By 140 million years ago, certain areas of the Coal Measures source rock would have reached a temperature of around 150C, at depth of about 4.5 km, a sufficient level of heat to generate gas. Beneath Leman Field, however, the crust has since been pushed upwards, lifting the Coal Measures back out of the gas-generating zone. It is possible that the gas has either migrated from flank areas into the resulting dome-shaped trap or it may already have migrated into the reservoir rock. At nearby Hewett Field these same upward movements allowed gas to escape past the Permian salt seal. It then migrated towards the surface but was trapped again in two sandstone reservoirs of Early Triassic age, around 240 million years old.
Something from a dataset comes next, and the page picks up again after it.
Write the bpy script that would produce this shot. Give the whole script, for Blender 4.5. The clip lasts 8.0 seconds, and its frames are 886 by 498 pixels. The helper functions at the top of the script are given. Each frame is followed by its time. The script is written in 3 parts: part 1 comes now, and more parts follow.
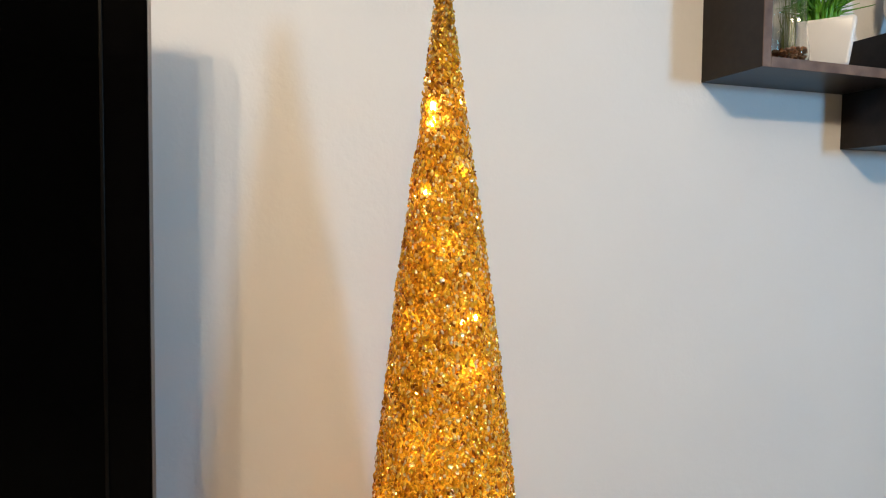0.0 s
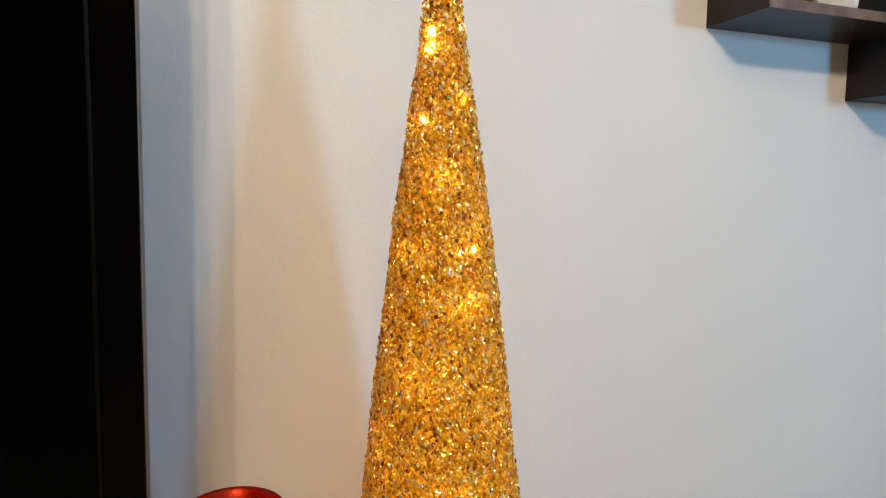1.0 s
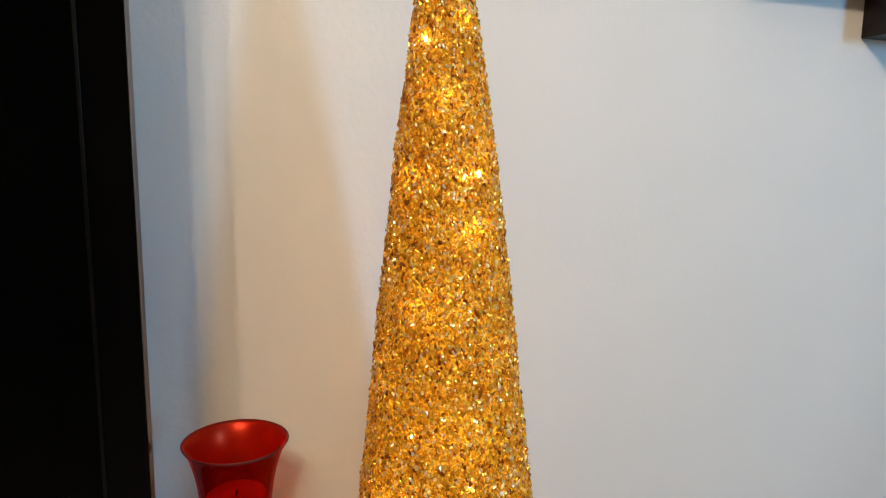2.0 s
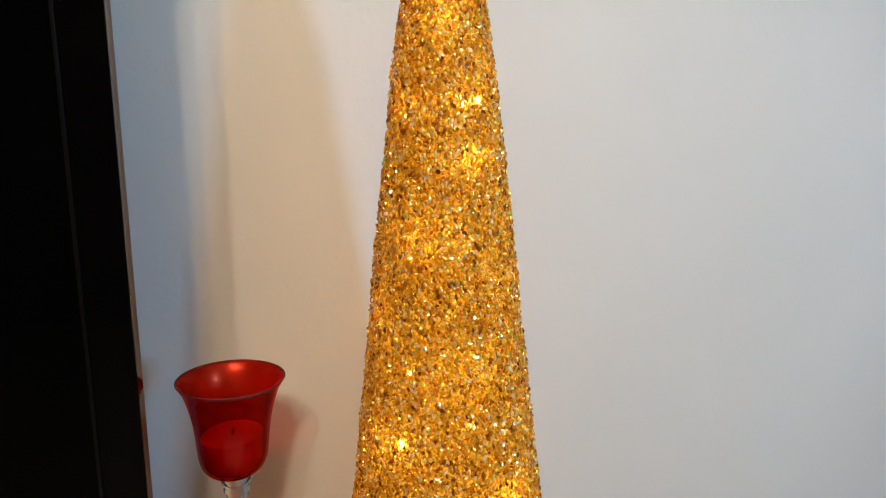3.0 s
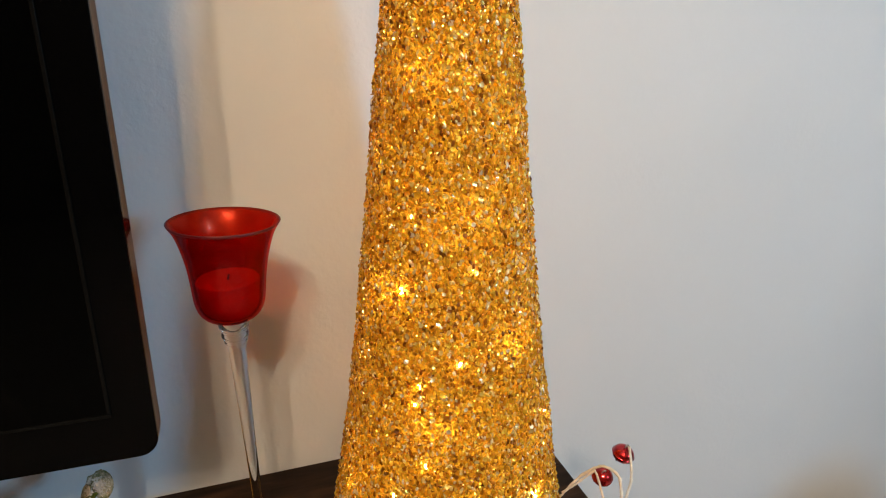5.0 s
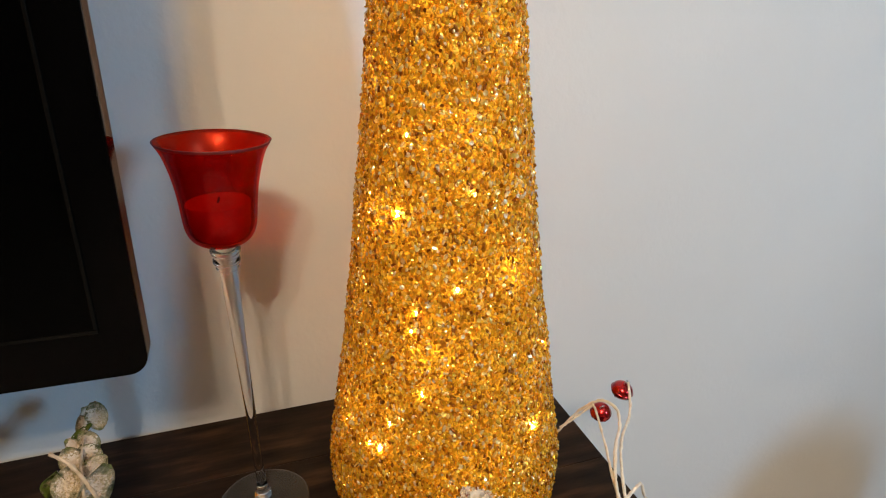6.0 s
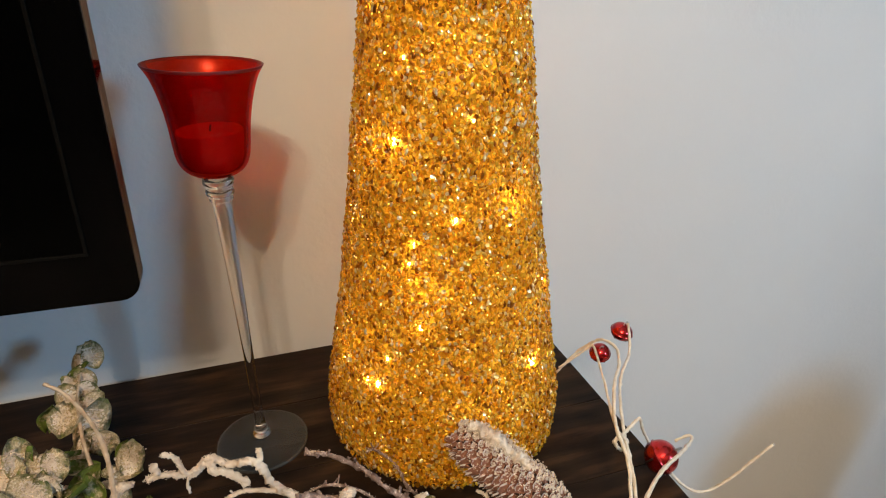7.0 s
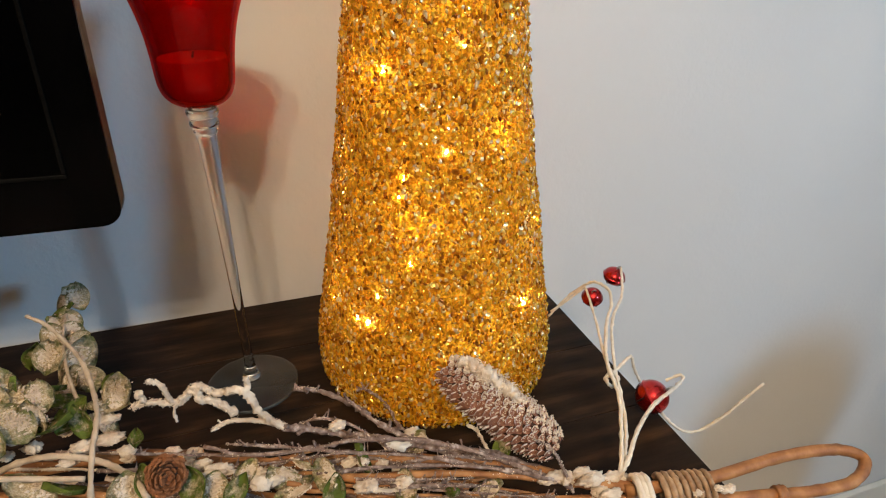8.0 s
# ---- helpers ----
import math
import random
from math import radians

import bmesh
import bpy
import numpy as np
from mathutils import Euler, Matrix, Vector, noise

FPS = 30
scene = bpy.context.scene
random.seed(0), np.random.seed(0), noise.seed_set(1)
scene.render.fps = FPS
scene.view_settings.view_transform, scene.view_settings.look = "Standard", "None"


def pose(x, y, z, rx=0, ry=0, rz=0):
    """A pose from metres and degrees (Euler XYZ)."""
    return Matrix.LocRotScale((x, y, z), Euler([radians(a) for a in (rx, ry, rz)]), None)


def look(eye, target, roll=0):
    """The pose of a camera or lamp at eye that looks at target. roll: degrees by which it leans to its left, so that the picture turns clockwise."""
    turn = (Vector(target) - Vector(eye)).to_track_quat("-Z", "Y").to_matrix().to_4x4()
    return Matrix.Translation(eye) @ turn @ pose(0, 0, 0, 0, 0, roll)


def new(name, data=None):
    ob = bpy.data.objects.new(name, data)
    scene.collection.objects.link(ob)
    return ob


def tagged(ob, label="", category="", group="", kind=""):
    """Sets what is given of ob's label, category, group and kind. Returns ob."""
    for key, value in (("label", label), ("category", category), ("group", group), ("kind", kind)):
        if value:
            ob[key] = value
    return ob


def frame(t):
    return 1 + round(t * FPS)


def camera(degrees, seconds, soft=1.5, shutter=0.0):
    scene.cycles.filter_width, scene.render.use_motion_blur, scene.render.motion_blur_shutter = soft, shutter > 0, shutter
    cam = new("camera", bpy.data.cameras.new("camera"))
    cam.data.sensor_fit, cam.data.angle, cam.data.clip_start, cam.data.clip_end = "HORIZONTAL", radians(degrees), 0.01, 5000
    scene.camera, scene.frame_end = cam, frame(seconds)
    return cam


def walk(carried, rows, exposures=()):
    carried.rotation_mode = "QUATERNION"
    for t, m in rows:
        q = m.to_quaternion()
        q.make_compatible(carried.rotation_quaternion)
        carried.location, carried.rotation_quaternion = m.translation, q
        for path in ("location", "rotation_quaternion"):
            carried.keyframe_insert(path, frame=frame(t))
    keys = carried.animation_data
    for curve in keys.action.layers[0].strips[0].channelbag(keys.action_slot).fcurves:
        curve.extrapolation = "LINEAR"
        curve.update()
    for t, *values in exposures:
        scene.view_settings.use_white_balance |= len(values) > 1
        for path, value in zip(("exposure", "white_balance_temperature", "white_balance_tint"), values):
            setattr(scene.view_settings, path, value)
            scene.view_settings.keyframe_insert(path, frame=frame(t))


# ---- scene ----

These have seals of shale and a thin salt layer.

The main Permian reservoir sandstone was deposited in a great desert basin which covered the area between the eastern margin of England and the Russian-Polish border. Known as Leman Sandstone in the UK and Slochteren Sandstone in the Netherlands, this rock is part of the Rotliegend Sandstone Group. It is the most important gas reservoir rock in the southern North Sea. However, as this sandstone becomes more deeply buried its reservoir capacity diminishes because minerals precipitate in the pores between the grains. Uplift has not restored the gas-reservoir capacity of the rock.

In 1959, gas was discovered in Rotliegend Sandstone at Groningen in the Netherlands. The field later proved to be very large. With a thick salt seal above it, the sandstone was found to contain highly permeable dune sands which hold much of the gas. Such an important discovery led exploration geologists to follow the dune sands westwards along the direction of the prevailing wind which formed those dunes millions of years ago. This brought their attention into the area now covered by the southern North Sea - to a new region of the Earth's crust waiting to be searched, its structural pattern and geology discovered and its past environments deduced - the era of North Sea exploration had begun!